To Dennys DeBerdt
Draft: American Philosophical Society; printed in The Public Advertiser, August 31, 1768.
Sir,

In the Gazetteer of Friday, Aug. 26. you have been so obliging as to inform us, that the Report insinuating that the Earl of Hillsborough had neglected to deliver a Petition from the Assembly of the Massachusetts Bay to his Majesty, was groundless, his Lordship not having ever seen the Petition at the time of such Report.
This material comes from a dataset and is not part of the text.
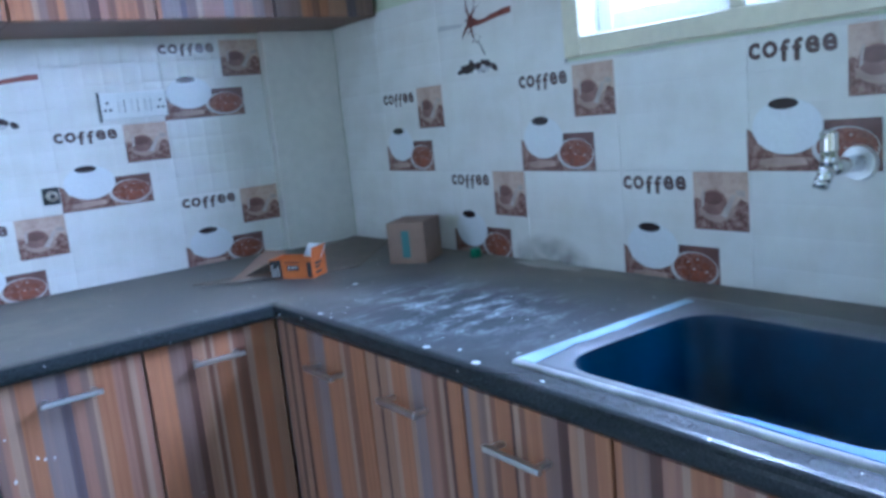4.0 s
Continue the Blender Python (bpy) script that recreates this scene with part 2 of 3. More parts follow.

We are very subject to be impos’d on by Reports especially such as convey any Reflection upon Ministers, an Order of Men of whom we have not generally the best Opinion. It is therefore kind to us as well as to them, to set us right when we are misled. And as such Reports are generally varied according to the Ignorance or Malice of the Reporters, it would be well if all their Variations could be answered with a Clearness, equal to yours in that above mentioned. Now since it must be as much in your Power, we hope and trust you will be as ready to refute this, “That his Lordship having had from Governor Barnard an Account of the Purport of the Assembly’s Petition, refused to receive it from you, on a Distinction newly started, to wit, that you were not a regularly appointed Agent, being authoris’d only by the Assembly, to transact their Business here, the Governor not having consented to your Appointment.” We would just observe that this State of the Report is more probable than the other, it being as unlikely that his Lordship should neglect to present a Petition he had once received, as it is that you would neglect [to] offer it [to h]im. We are, Sir, Yours, &c

The Publick

p.s. Excuse us if we add, that tho’ we have no right to ask what the Reasons were, that, in your Letters of March last, you gave to the Assembly, for not proceeding with their Petition; yet, as in their Message to the Governor of June the 30th. when they had probably received those Letters, they say, “it had been revealed there that the late Provincial Applications for Redress of Grievances had been somehow strangely obstructed;” and as the Assembly of Maryland, in their Message to their Governor, hint at “an Attempt in some of his Majesty’s Ministers to prevent the Supplications of America from reaching the Royal Ear;” we own it would be extreamly agreable to us to be rightly informed in this important Affair: And if you are, as we believe you are, more desirous of obliging the Publick, and serving your Constituents, than of screening a Minister, we doubt not but you will give us all reasonable Satisfaction.
To Mr. Denis DeBerdt, Agent for the Assembly of the Massachusetts Bay.